**Stored items from a collection:**
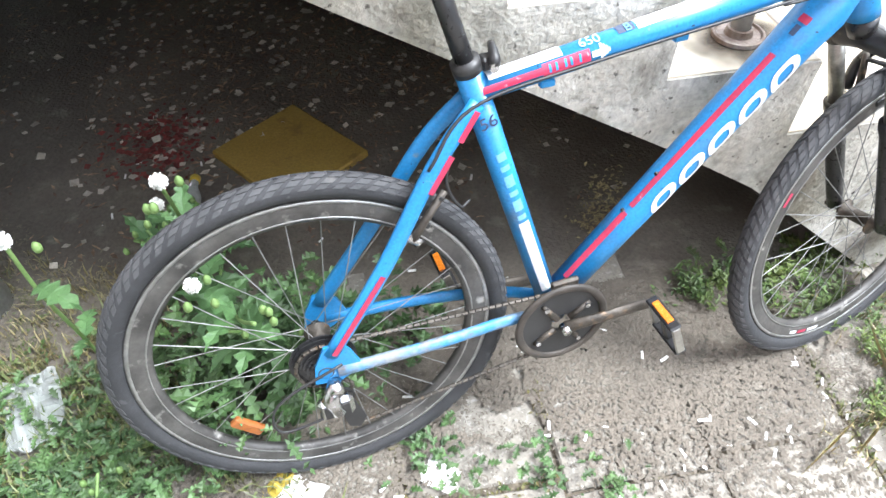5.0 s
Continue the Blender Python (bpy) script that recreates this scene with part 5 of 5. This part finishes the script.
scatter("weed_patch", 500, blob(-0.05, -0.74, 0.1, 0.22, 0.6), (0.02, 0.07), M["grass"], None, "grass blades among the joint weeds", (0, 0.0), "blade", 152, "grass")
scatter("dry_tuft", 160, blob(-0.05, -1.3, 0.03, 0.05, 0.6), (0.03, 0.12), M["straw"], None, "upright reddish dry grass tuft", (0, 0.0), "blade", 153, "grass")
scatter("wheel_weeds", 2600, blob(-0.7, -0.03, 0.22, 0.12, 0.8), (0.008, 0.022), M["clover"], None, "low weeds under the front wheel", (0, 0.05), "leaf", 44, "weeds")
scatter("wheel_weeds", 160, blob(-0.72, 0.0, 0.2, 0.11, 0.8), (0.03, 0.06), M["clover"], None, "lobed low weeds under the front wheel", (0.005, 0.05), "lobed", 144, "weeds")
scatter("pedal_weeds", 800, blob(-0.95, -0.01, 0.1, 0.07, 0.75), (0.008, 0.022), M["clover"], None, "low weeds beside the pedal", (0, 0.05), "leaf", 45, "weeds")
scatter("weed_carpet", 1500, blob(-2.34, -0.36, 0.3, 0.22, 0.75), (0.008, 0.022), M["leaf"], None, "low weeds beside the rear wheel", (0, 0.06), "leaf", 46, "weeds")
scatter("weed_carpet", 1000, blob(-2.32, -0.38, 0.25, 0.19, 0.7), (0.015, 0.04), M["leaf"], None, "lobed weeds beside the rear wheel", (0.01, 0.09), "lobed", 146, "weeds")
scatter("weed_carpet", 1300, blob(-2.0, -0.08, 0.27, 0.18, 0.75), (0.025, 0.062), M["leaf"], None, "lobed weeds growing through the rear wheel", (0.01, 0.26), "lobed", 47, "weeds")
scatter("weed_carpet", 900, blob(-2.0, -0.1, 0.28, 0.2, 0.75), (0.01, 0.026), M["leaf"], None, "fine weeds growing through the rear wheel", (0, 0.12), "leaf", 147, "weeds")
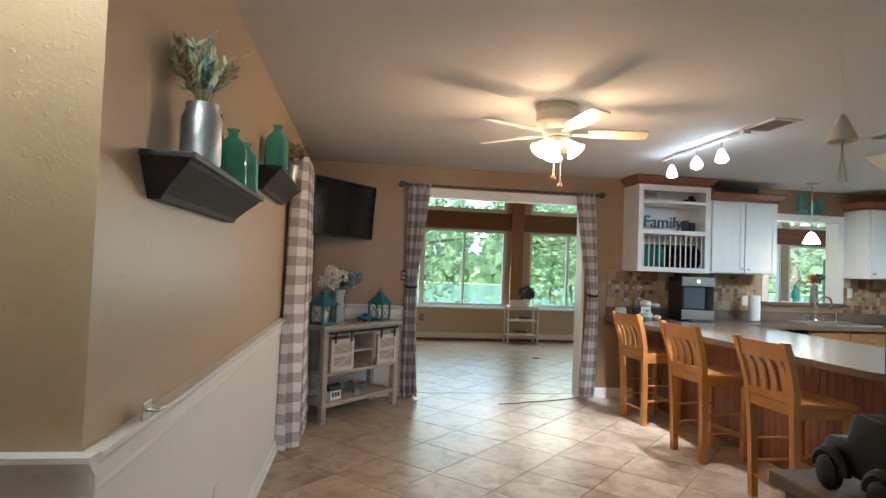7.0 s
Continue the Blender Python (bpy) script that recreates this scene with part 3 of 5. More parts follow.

**Direction:** Copy the records above exactly, omitting every picture.

**Response:**
5.0 s
Continue the Blender Python (bpy) script that recreates this scene with part 5 of 5. This part finishes the script.
scatter("weed_patch", 500, blob(-0.05, -0.74, 0.1, 0.22, 0.6), (0.02, 0.07), M["grass"], None, "grass blades among the joint weeds", (0, 0.0), "blade", 152, "grass")
scatter("dry_tuft", 160, blob(-0.05, -1.3, 0.03, 0.05, 0.6), (0.03, 0.12), M["straw"], None, "upright reddish dry grass tuft", (0, 0.0), "blade", 153, "grass")
scatter("wheel_weeds", 2600, blob(-0.7, -0.03, 0.22, 0.12, 0.8), (0.008, 0.022), M["clover"], None, "low weeds under the front wheel", (0, 0.05), "leaf", 44, "weeds")
scatter("wheel_weeds", 160, blob(-0.72, 0.0, 0.2, 0.11, 0.8), (0.03, 0.06), M["clover"], None, "lobed low weeds under the front wheel", (0.005, 0.05), "lobed", 144, "weeds")
scatter("pedal_weeds", 800, blob(-0.95, -0.01, 0.1, 0.07, 0.75), (0.008, 0.022), M["clover"], None, "low weeds beside the pedal", (0, 0.05), "leaf", 45, "weeds")
scatter("weed_carpet", 1500, blob(-2.34, -0.36, 0.3, 0.22, 0.75), (0.008, 0.022), M["leaf"], None, "low weeds beside the rear wheel", (0, 0.06), "leaf", 46, "weeds")
scatter("weed_carpet", 1000, blob(-2.32, -0.38, 0.25, 0.19, 0.7), (0.015, 0.04), M["leaf"], None, "lobed weeds beside the rear wheel", (0.01, 0.09), "lobed", 146, "weeds")
scatter("weed_carpet", 1300, blob(-2.0, -0.08, 0.27, 0.18, 0.75), (0.025, 0.062), M["leaf"], None, "lobed weeds growing through the rear wheel", (0.01, 0.26), "lobed", 47, "weeds")
scatter("weed_carpet", 900, blob(-2.0, -0.1, 0.28, 0.2, 0.75), (0.01, 0.026), M["leaf"], None, "fine weeds growing through the rear wheel", (0, 0.12), "leaf", 147, "weeds")
7.0 s
Continue the Blender Python (bpy) script that recreates this scene with part 3 of 5. More parts follow.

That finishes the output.